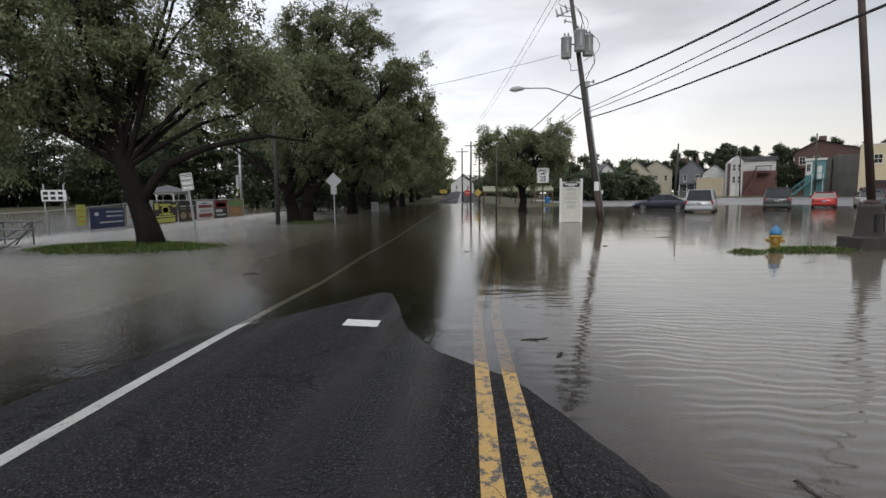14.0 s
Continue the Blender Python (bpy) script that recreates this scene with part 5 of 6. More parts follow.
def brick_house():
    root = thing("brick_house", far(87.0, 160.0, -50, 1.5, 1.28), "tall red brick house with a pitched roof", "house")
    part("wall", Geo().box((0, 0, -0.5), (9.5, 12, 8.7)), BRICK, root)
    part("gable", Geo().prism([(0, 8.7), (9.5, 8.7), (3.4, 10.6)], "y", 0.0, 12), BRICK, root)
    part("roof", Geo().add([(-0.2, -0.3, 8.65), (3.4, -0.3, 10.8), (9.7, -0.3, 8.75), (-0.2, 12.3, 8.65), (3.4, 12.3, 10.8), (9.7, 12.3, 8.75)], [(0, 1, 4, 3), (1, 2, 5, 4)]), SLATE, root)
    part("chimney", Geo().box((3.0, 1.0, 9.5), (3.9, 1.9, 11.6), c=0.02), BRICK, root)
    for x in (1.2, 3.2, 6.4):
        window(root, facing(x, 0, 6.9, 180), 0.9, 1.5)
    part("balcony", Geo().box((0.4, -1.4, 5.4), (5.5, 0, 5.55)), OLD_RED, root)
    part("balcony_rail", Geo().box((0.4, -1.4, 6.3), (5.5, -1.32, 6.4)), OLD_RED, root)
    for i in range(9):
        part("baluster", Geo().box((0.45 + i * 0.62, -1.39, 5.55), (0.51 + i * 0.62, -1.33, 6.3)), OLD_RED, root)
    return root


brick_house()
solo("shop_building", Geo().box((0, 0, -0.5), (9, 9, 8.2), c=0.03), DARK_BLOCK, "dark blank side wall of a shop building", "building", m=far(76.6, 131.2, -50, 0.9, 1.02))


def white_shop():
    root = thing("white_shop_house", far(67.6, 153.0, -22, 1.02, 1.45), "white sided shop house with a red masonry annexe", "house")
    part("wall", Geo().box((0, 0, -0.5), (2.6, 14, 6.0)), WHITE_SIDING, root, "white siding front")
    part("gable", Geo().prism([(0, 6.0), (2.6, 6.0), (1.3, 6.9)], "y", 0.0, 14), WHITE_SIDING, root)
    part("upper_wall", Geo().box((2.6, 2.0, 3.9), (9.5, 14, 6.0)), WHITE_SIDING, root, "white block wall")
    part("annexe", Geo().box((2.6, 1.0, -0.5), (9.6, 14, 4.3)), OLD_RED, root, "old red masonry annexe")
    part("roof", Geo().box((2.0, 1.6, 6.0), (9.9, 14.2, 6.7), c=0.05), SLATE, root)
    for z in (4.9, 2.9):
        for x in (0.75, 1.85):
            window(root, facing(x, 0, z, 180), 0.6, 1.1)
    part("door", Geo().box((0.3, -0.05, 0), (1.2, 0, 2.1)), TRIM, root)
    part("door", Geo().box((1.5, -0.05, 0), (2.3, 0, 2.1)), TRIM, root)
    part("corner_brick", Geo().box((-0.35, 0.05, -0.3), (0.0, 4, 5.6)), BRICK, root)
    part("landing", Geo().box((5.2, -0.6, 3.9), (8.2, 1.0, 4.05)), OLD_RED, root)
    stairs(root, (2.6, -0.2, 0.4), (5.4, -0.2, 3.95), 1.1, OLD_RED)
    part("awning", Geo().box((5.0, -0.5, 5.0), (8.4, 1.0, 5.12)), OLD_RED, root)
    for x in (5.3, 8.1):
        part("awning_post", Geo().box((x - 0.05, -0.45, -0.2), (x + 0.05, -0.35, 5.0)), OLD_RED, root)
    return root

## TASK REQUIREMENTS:
Reproduce each line exactly as it appears, omitting the pictures.

## EXERCISE ANSWER:
14.0 s
Continue the Blender Python (bpy) script that recreates this scene with part 5 of 6. More parts follow.
def brick_house():
    root = thing("brick_house", far(87.0, 160.0, -50, 1.5, 1.28), "tall red brick house with a pitched roof", "house")
    part("wall", Geo().box((0, 0, -0.5), (9.5, 12, 8.7)), BRICK, root)
    part("gable", Geo().prism([(0, 8.7), (9.5, 8.7), (3.4, 10.6)], "y", 0.0, 12), BRICK, root)
    part("roof", Geo().add([(-0.2, -0.3, 8.65), (3.4, -0.3, 10.8), (9.7, -0.3, 8.75), (-0.2, 12.3, 8.65), (3.4, 12.3, 10.8), (9.7, 12.3, 8.75)], [(0, 1, 4, 3), (1, 2, 5, 4)]), SLATE, root)
    part("chimney", Geo().box((3.0, 1.0, 9.5), (3.9, 1.9, 11.6), c=0.02), BRICK, root)
    for x in (1.2, 3.2, 6.4):
        window(root, facing(x, 0, 6.9, 180), 0.9, 1.5)
    part("balcony", Geo().box((0.4, -1.4, 5.4), (5.5, 0, 5.55)), OLD_RED, root)
    part("balcony_rail", Geo().box((0.4, -1.4, 6.3), (5.5, -1.32, 6.4)), OLD_RED, root)
    for i in range(9):
        part("baluster", Geo().box((0.45 + i * 0.62, -1.39, 5.55), (0.51 + i * 0.62, -1.33, 6.3)), OLD_RED, root)
    return root


brick_house()
solo("shop_building", Geo().box((0, 0, -0.5), (9, 9, 8.2), c=0.03), DARK_BLOCK, "dark blank side wall of a shop building", "building", m=far(76.6, 131.2, -50, 0.9, 1.02))


def white_shop():
    root = thing("white_shop_house", far(67.6, 153.0, -22, 1.02, 1.45), "white sided shop house with a red masonry annexe", "house")
    part("wall", Geo().box((0, 0, -0.5), (2.6, 14, 6.0)), WHITE_SIDING, root, "white siding front")
    part("gable", Geo().prism([(0, 6.0), (2.6, 6.0), (1.3, 6.9)], "y", 0.0, 14), WHITE_SIDING, root)
    part("upper_wall", Geo().box((2.6, 2.0, 3.9), (9.5, 14, 6.0)), WHITE_SIDING, root, "white block wall")
    part("annexe", Geo().box((2.6, 1.0, -0.5), (9.6, 14, 4.3)), OLD_RED, root, "old red masonry annexe")
    part("roof", Geo().box((2.0, 1.6, 6.0), (9.9, 14.2, 6.7), c=0.05), SLATE, root)
    for z in (4.9, 2.9):
        for x in (0.75, 1.85):
            window(root, facing(x, 0, z, 180), 0.6, 1.1)
    part("door", Geo().box((0.3, -0.05, 0), (1.2, 0, 2.1)), TRIM, root)
    part("door", Geo().box((1.5, -0.05, 0), (2.3, 0, 2.1)), TRIM, root)
    part("corner_brick", Geo().box((-0.35, 0.05, -0.3), (0.0, 4, 5.6)), BRICK, root)
    part("landing", Geo().box((5.2, -0.6, 3.9), (8.2, 1.0, 4.05)), OLD_RED, root)
    stairs(root, (2.6, -0.2, 0.4), (5.4, -0.2, 3.95), 1.1, OLD_RED)
    part("awning", Geo().box((5.0, -0.5, 5.0), (8.4, 1.0, 5.12)), OLD_RED, root)
    for x in (5.3, 8.1):
        part("awning_post", Geo().box((x - 0.05, -0.45, -0.2), (x + 0.05, -0.35, 5.0)), OLD_RED, root)
    return root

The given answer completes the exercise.